About Beam Prediction Task

#1
by Markydh7 - opened

To reproduce 64 types of beam predictions, I built a residual 1D-CNN model, but the accuracy of my test set is only 40% at most. Can I get your downstream model?

Hello, thanks for sharing your experience! You can find the downstream model for beam prediction here: Beam Prediction Downstream Model.

Hi @Markydh7 , I was not able to load the train and test sets (.p files) for beam prediction task on MATLAB. Could you tell me how you managed to use them?

Hello @BerkIGuler , thank you for your feedback!

The .p files associated with the challenge problems on the LWM website—LoS/NLoS Classification and Beam Prediction—are stored as Torch tensors. To convert them into MATLAB-compatible .mat files, you can use the p2mat.py script available at:
p2mat.py on Hugging Face.

For the downstream tasks in our paper, we used the following Sub-6 GHz channel scenarios:

  • city_18_denver
  • city_15_indianapolis
  • city_19_oklahoma
  • city_12_fortworth
  • city_11_santaclara
  • city_7_sandiego

Their corresponding mmWave scenarios, used for generating the best beam labels, are available here:
mmWave Scenarios on Hugging Face.

Please let us know if you have any questions!

This comment has been hidden
Markydh7 changed discussion status to closed
Markydh7 changed discussion status to open

Hello, thanks for sharing your experience! You can find the downstream model for beam prediction here: Beam Prediction Downstream Model.

Thank you for sharing the downstream model! I had a quick question—what does sequence_length represent in the model? If we’re only using the CLS token for the prediction task, wouldn’t it make sense to set sequence_length to 1? I tried doing that, but it seems to cause some issues when running the code. I’d really appreciate your insights! 😊

In the current model framework, the sequence_length is fixed at 129, representing the total number of input patches. Specifically, a channel of size (32, 32) is segmented into 128 patches, with an additional CLS patch prepended at the beginning of the sequence.

If you need only the CLS embedding as output, you should still provide all 129 input patches to the model. During inference, the model will generate 129 corresponding patches in the embedding space, transforming the input from the original channel space. To obtain the CLS embedding, simply extract the first patch from the output sequence.

To generate the CLS embedding, set the input_type variable to 'cls_emb' as outlined in the model card instructions.
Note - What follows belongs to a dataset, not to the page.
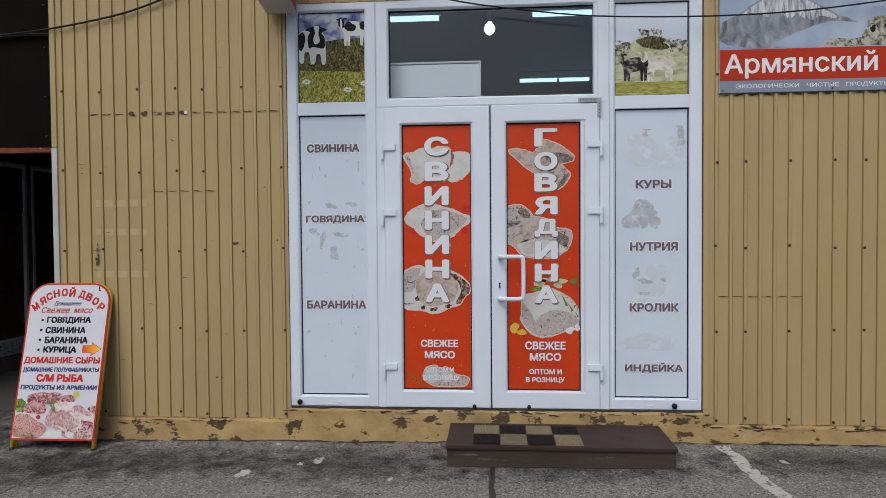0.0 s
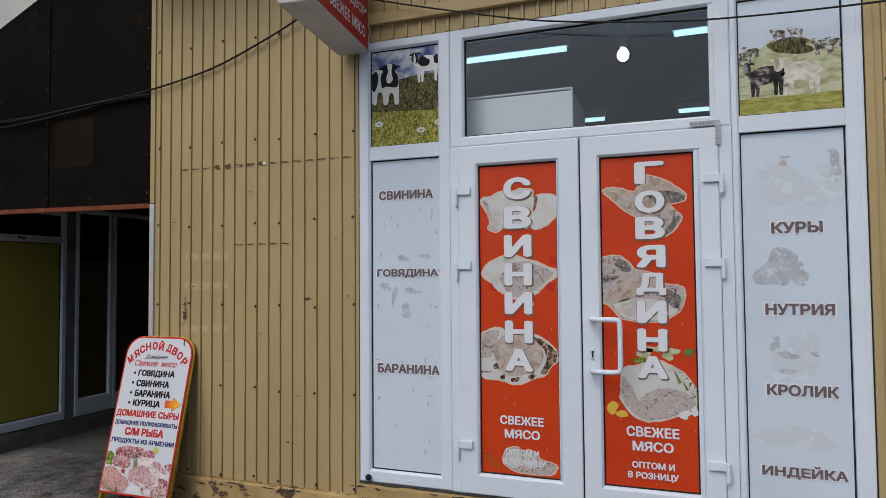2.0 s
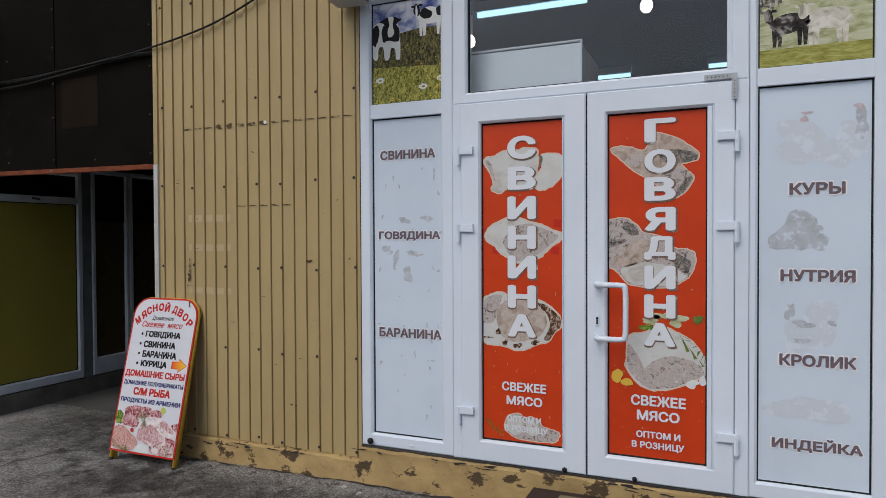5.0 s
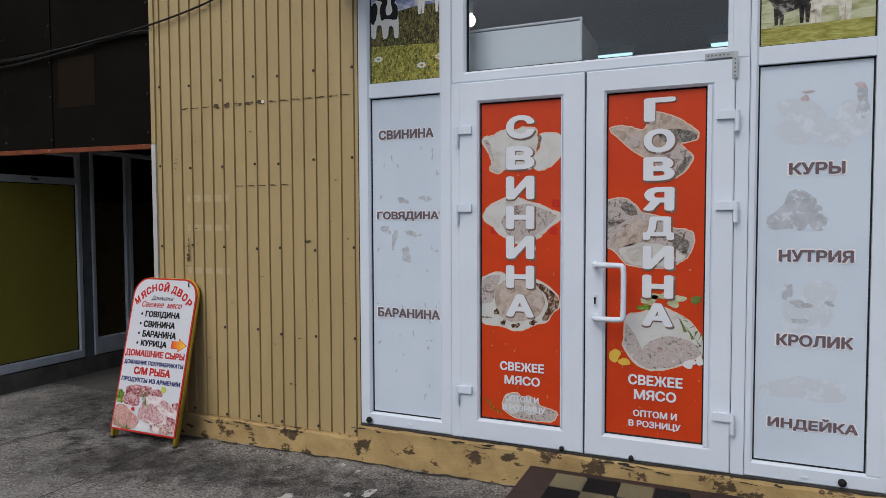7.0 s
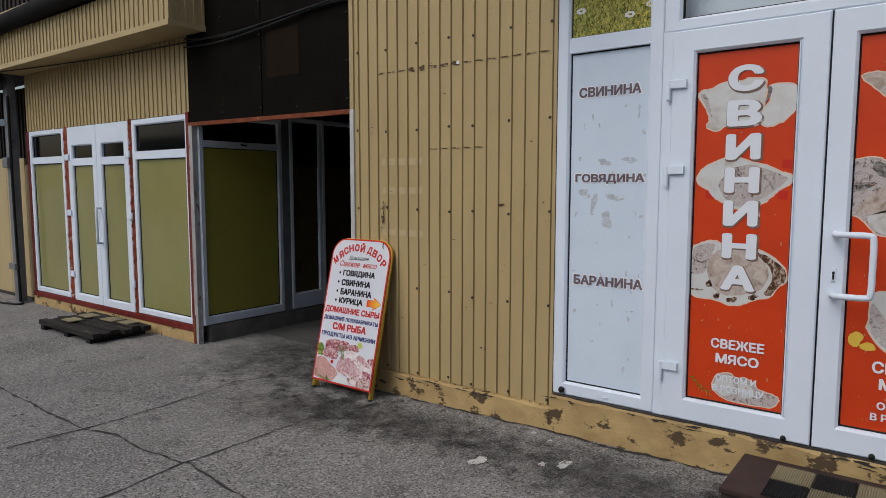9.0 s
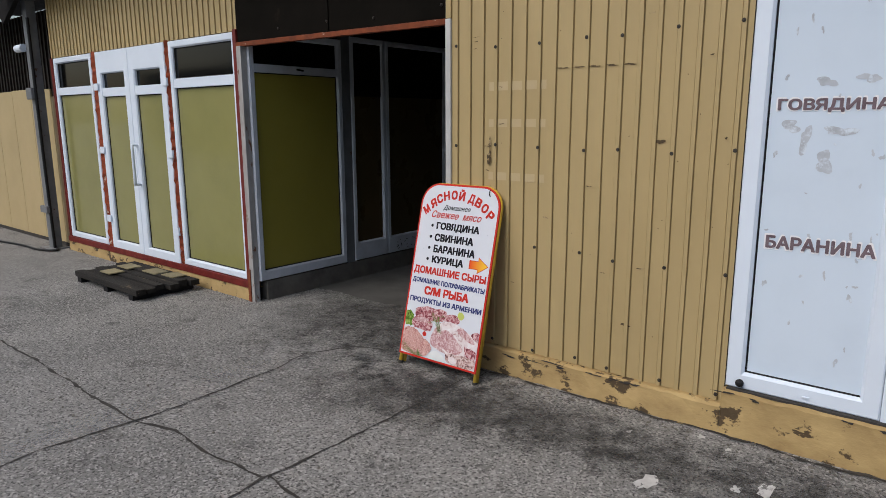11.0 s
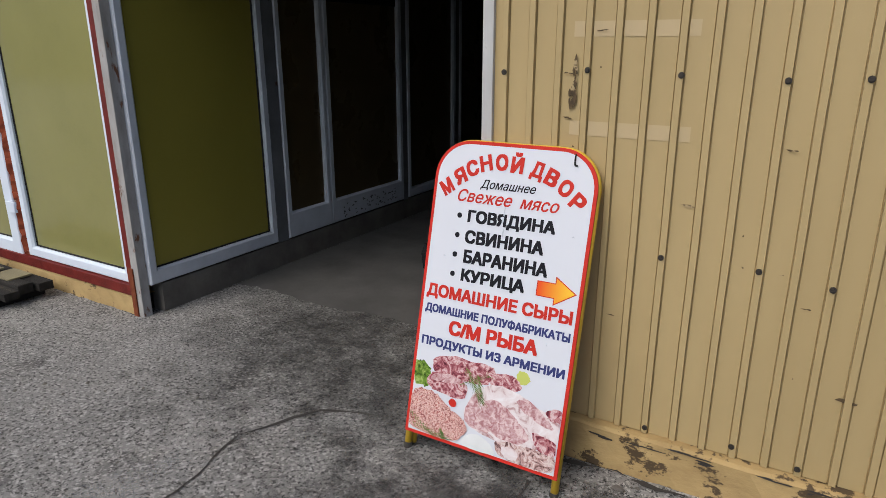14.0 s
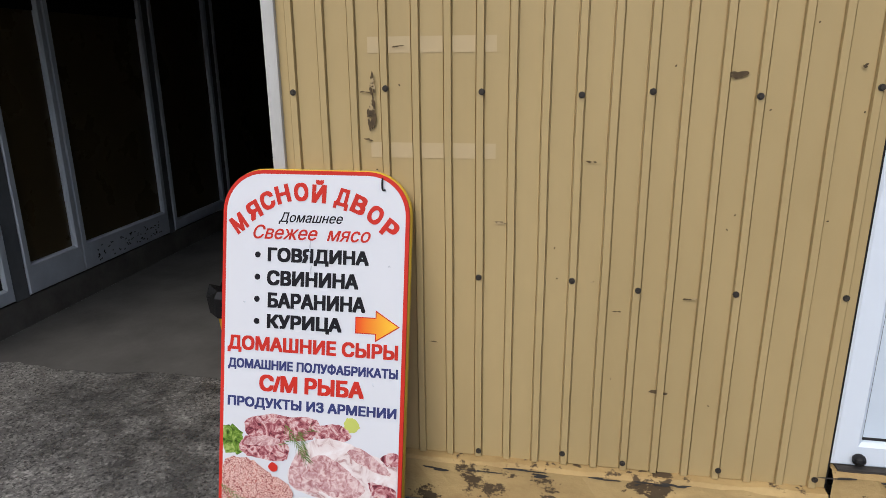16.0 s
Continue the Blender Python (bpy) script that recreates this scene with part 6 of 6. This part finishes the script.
for _x, _y in ((-0.02, 7.45), (-1.95, 7.85)):
    _l = thing("bulb_lamp", "glowing bulb lamp hanging from the shop ceiling", "light", "bulb lamps", at=(_x, _y, 3.67))
    part("bulb", ball(bmesh.new(), (_x, _y, 3.67), 0.058, 1.15), M_BULB, _l)
    part("holder", cylinder(bmesh.new(), (_x, _y, 3.85), 0.03, 0.22, 'Z'), M_PVC, _l)
_cb = thing("white_cabinet", "white display cabinet standing behind the fanlight", "cabinet", at=(-0.6, 4.9, 0.14))
part("body", box(-1.2, -0.085, 4.70, 5.25, 0.14, 2.60), M_CABINET, _cb)
part("edge_strip", frame_ring(-1.2, -0.075, 1.0, 2.617, 0.012, 4.688, 4.70), M_PVC, _cb)

# ---- dark boards over the passage ----
_b = slab([(-5.29, 2.055), (-4.82, 2.05), (-3.126, 2.034), (-3.126, 3.75), (-4.35, 3.75), (-4.83, 3.55), (-5.29, 3.36)], 4.53, 4.56)
structure("wall_over_passage", _b, M_DARKPANEL, "dark brown boards nailed above the passage", "wall")
structure("trim", box(-3.132, -3.124, 4.50, 4.56, 2.04, 3.6), M_SEAL, "black edge strip of the boards", "edge strip")
structure("trim", box(-4.21, -4.19, 4.522, 4.5295, 2.06, 3.7), M_DARKPANEL, "seam strip between the dark boards", "seam strip")
structure("trim", box(-4.6, -3.13, 4.524, 4.5297, 2.815, 2.845), M_DARKPANEL, "seam strip between the dark boards", "seam strip")
_b = bmesh.new()
_n = 30
_rows = []
_r = random.Random(14)
for _k in range(_n + 1):
    _x = -5.29 + (5.29 - 3.126) * _k / _n
    _z = 2.052 + (2.03 - 2.052) * _k / _n
    _j = _r.uniform(-0.003, 0.003)
    _rows.append([_b.verts.new(p) for p in ((_x, 4.56, _z - 0.026), (_x, 4.512 + _j, _z - 0.026 + _j), (_x, 4.512 + _j, _z + 0.006 + _j), (_x, 4.529, _z + 0.010))])
for _p, _q in zip(_rows, _rows[1:]):
    for _k in range(3):
        _b.faces.new((_p[_k], _p[_k + 1], _q[_k + 1], _q[_k]))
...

This ensures the model processes the input accordingly and outputs the CLS embedding patch.

In the current model framework, the sequence_length is fixed at 129, representing the total number of input patches. Specifically, a channel of size (32, 32) is segmented into 128 patches, with an additional CLS patch prepended at the beginning of the sequence.

If you need only the CLS embedding as output, you should still provide all 129 input patches to the model. During inference, the model will generate 129 corresponding patches in the embedding space, transforming the input from the original channel space. To obtain the CLS embedding, simply extract the first patch from the output sequence.

To generate the CLS embedding, set the input_type variable to 'cls_emb' as outlined in the model card instructions. This ensures the model processes the input accordingly and outputs the CLS embedding patch.

Thank you very much for your patient explanation. It was my previous misunderstanding. I have already replicated the beam prediction task based on the downstream model you provided. Thank you again!